## Aim
Without the pictures, write out all the lines below exactly as they appear.

## Information supplied
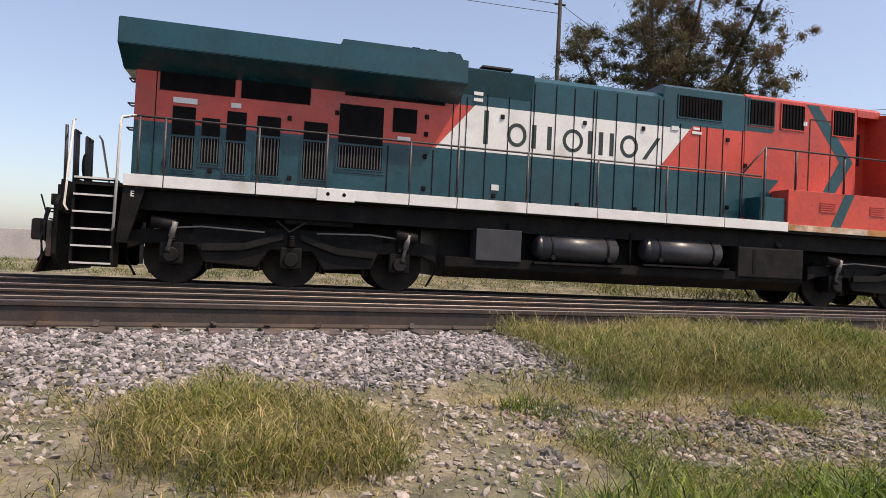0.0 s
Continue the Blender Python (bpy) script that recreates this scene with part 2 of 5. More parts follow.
# ---- lettering ----
def lettering(body, size):
    """A flat mesh of built-in lettering, centred, in the x-z plane, facing -y."""
    cu = bpy.data.curves.new("text", "FONT")
    cu.body, cu.size, cu.align_x, cu.align_y, cu.offset = body, size, "CENTER", "CENTER", size * 0.016
    tmp = new("text", cu)
    me = bpy.data.meshes.new_from_object(tmp.evaluated_get(bpy.context.evaluated_depsgraph_get()))
    bpy.data.objects.remove(tmp)
    me.transform(pose(0, 0, 0, 90))
    return me


def put_mesh(name, me, mat, parent, m, label=""):
    me.materials.clear()
    me.materials.append(mat)
    ob = new(name, me)
    ob.parent = parent
    ob.matrix_basis = m
    return tagged(ob, label) if label else ob


LETTER = material("white lettering paint", (0.72, 0.70, 0.66), 0.6, var=0.1)
INK = material("dark lettering paint", (0.012, 0.028, 0.026), 0.6, var=0.1)
RUBBER = material("black rubber", (0.018, 0.018, 0.018), 0.8, var=0.2)
GLASS = material("dark tinted glass", (0.015, 0.018, 0.02), 0.08, var=0, spec=0.8)
HANDRAIL = material("grimy dark handrail paint", (0.045, 0.04, 0.042), 0.5, var=0.2)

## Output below
0.0 s
Continue the Blender Python (bpy) script that recreates this scene with part 2 of 5. More parts follow.
# ---- lettering ----
def lettering(body, size):
    """A flat mesh of built-in lettering, centred, in the x-z plane, facing -y."""
    cu = bpy.data.curves.new("text", "FONT")
    cu.body, cu.size, cu.align_x, cu.align_y, cu.offset = body, size, "CENTER", "CENTER", size * 0.016
    tmp = new("text", cu)
    me = bpy.data.meshes.new_from_object(tmp.evaluated_get(bpy.context.evaluated_depsgraph_get()))
    bpy.data.objects.remove(tmp)
    me.transform(pose(0, 0, 0, 90))
    return me


def put_mesh(name, me, mat, parent, m, label=""):
    me.materials.clear()
    me.materials.append(mat)
    ob = new(name, me)
    ob.parent = parent
    ob.matrix_basis = m
    return tagged(ob, label) if label else ob


LETTER = material("white lettering paint", (0.72, 0.70, 0.66), 0.6, var=0.1)
INK = material("dark lettering paint", (0.012, 0.028, 0.026), 0.6, var=0.1)
RUBBER = material("black rubber", (0.018, 0.018, 0.018), 0.8, var=0.2)
GLASS = material("dark tinted glass", (0.015, 0.018, 0.02), 0.08, var=0, spec=0.8)
HANDRAIL = material("grimy dark handrail paint", (0.045, 0.04, 0.042), 0.5, var=0.2)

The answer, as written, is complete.